If they can filter statements out, that suggests ODNI can count how many communications in the take are to or from Americans. 

You should read “several inadvertent compliance lapses” as “systematic violations of the Fourth Amendment”. Remember that these minimization procedures were required by Judge Bates to ameliorate constitutional violations. Failure to follow those rules is a failure to comply with the Fourth Amendment.

Given the problems that came to light in 2011 and then again now, has section 702 ever been used lawfully?

ODNI admits today that they are using section 702 for “cybersecurity”. That is a topic that the Privacy and Civil Liberties Oversight Board did not study. We do not know anything about how selectors are chosen for cybersecurity, or what the resulting database of information looks like.

While figuring out this problem, the FISC did not let section 702 collection lapse, but extended existing certifications beyond the year expiration period. Under what authority could a FISC judge do this?

NSA is deleting the about collection data they have. That means that they cannot find a way to use it in accordance with the 2011 Bates opinion.
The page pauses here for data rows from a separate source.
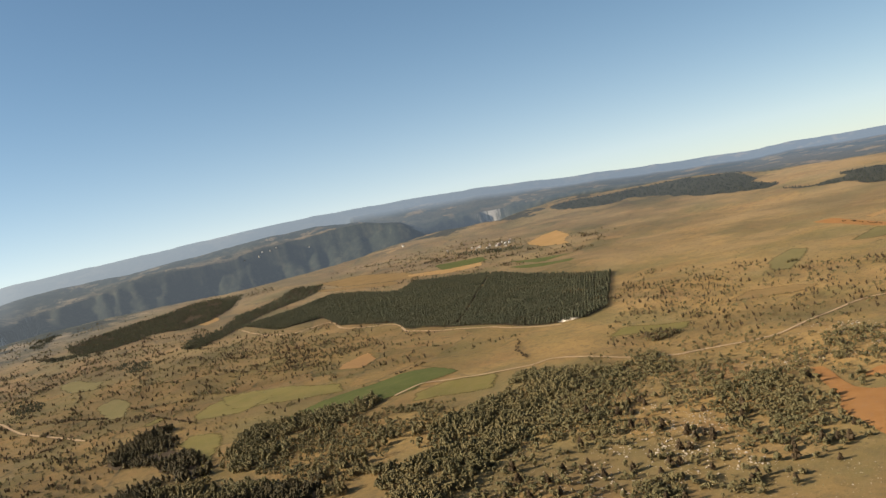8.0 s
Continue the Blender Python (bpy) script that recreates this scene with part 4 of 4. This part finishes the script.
def planted_rows(poly, gap, across, along, seed):
    """Trees planted in straight rows."""
    p = np.array(poly, float)
    c, d = p.mean(0), np.array(PLANT_WAY)
    e = np.array([-d[1], d[0]])
    u, v = np.meshgrid(np.arange(-900, 900, along), np.arange(-900, 900, across))
    local = np.random.default_rng(seed)
    s = c + u.reshape(-1, 1) * d + v.reshape(-1, 1) * e + local.normal(0, 0.9, (u.size, 2))
    m = inside(s[:, 0], s[:, 1], poly)
    if gap:
        m &= away(s[:, 0], s[:, 1], gap, False) > 4.0
    return s[m]


PLANT_WAY = (0.949, 0.315)
PLANTATION = [(2051, 1840), (1923, 1594), (2026, 1527), (1875, 1371), (1818, 1177), (1743, 1103), (1670, 926), (1568, 690), (1580, 622), (1680, 606), (2133, 736), (2172, 838), (2238, 956), (2406, 1163), (2470, 1324), (2454, 1472), (2303, 1445), (2402, 1748), (2182, 1775)]
drape("forest_floor", PLANTATION, DUFF, "dark needle litter under the plantation", "forest floor", 0.35, 2.0, "forest floors")
planting("spruce_plantation", planted_rows(PLANTATION, [(2492, 1212), (1688, 945)], 6.0, 4.8, 7), SPRUCES, (PLANTED, BARK), "dense dark green plantation in straight rows", "plantation", (0.75, 1.3), False)
MID_WOODS = (([(1903, 2266), (1927, 2424), (2019, 2560), (2135, 2576), (2267, 2575), (2421, 2510), (2600, 2520), (2676, 2435), (2684, 2360), (2403, 2178), (2296, 2140), (2190, 2105), (2121, 2100), (2095, 2146), (2071, 2236), (1990, 2200)], 8),
             ([(1787, 1792), (1810, 1844), (1906, 1912), (1980, 1890), (2080, 1929), (2224, 2004), (2431, 2022), (2649, 2079), (2656, 1956), (2504, 1877), (2354, 1867), (2240, 1874), (2135, 1861), (1985, 1805), (1878, 1778)], 9))
FAR_WOODS = (([(3921, 1544), (3995, 1450), (4021, 1297), (4054, 1094), (4070, 939), (3995, 709), (3741, 605), (3687, 626), (3464, 486), (3375, 519), (3433, 678), (3577, 839), (3727, 991), (3787, 1129), (3678, 1197), (3710, 1355), (3784, 1481)], 11),
             ([(3324, 481), (3253, 362), (3313, 264), (3441, 291), (3453, 186), (3400, 61), (3257, -92), (3085, -72), (2990, -40), (3034, 67), (3050, 177), (3170, 228), (3206, 358)], 12))
for poly, seed in MID_WOODS:
    drape("forest_floor", poly, LITTER, "dark needle litter under a distant wood", "forest floor", 0.8, 10.0, "forest floors")
    planting("distant_wood", strewn(poly, 6.4, (), 0.1, seed), SPRUCES, (PLANTED, BARK), "dark distant wood on the upland", "wood", (0.6, 1.1), False)
for poly, seed in (([(1896, 2575), (1891, 2407), (2000, 2375), (2067, 2273), (1960, 2255), (1868, 2248), (1825, 2367)], 22), ([(1998, 1964), (2010, 1886), (1912, 1779), (1809, 1764), (1785, 1794), (1880, 1905)], 23),
                   ([(2040, 2765), (2188, 2890), (2268, 2869), (2151, 2776), (2037, 2706)], 24), ([(1673, 1959), (1746, 1981), (1677, 1831), (1582, 1743), (1591, 1833)], 25), ([(1308, 1890), (1363, 1901), (1348, 1822), (1282, 1755), (1257, 1793)], 26)):
    planting("distant_wood", strewn(poly, 6.0, (), 0.28, seed), SPRUCES + ROUNDS, (PLANTED, BARK), "ragged dark copse among upland fields", "copse", (0.5, 0.95), False)
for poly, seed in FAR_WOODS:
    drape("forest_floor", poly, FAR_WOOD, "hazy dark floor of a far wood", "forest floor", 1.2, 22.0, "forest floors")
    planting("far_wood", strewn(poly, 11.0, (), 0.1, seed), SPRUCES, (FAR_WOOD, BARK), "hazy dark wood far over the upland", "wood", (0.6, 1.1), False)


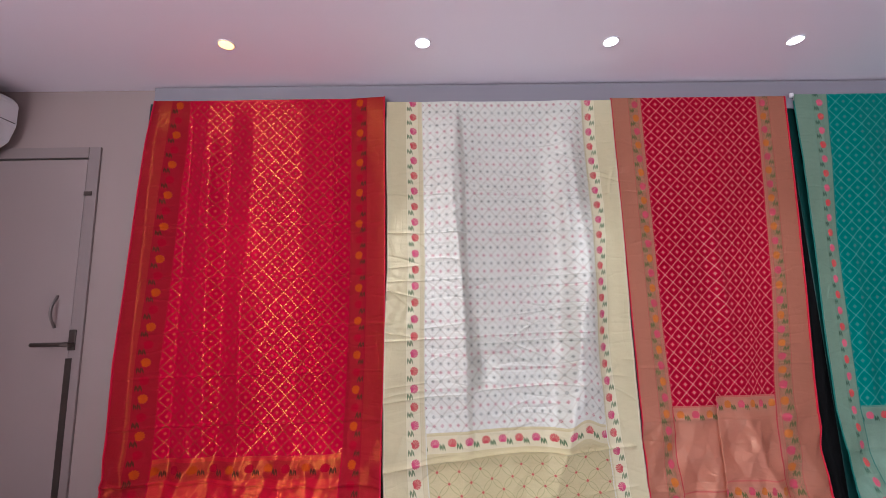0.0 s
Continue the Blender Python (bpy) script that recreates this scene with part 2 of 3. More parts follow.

I think this statement marks a change for the better in the way that the ODNI talks about counterterrorism:

NSA previously reported that, because of the limits of its current technology, it is unable to completely eliminate “about” communications from its upstream 702 collection without also excluding some of the relevant communications directly “to or from” its foreign intelligence targets. That limitation remains even today. Nonetheless, NSA has determined that in light of the factors noted, this change is a responsible and careful approach at this time.

Today, the NSA agrees that blindly Collecting It All is not necessarily the right thing to do. Responsible surveillance takes into account civil liberties as well. That is big news indeed.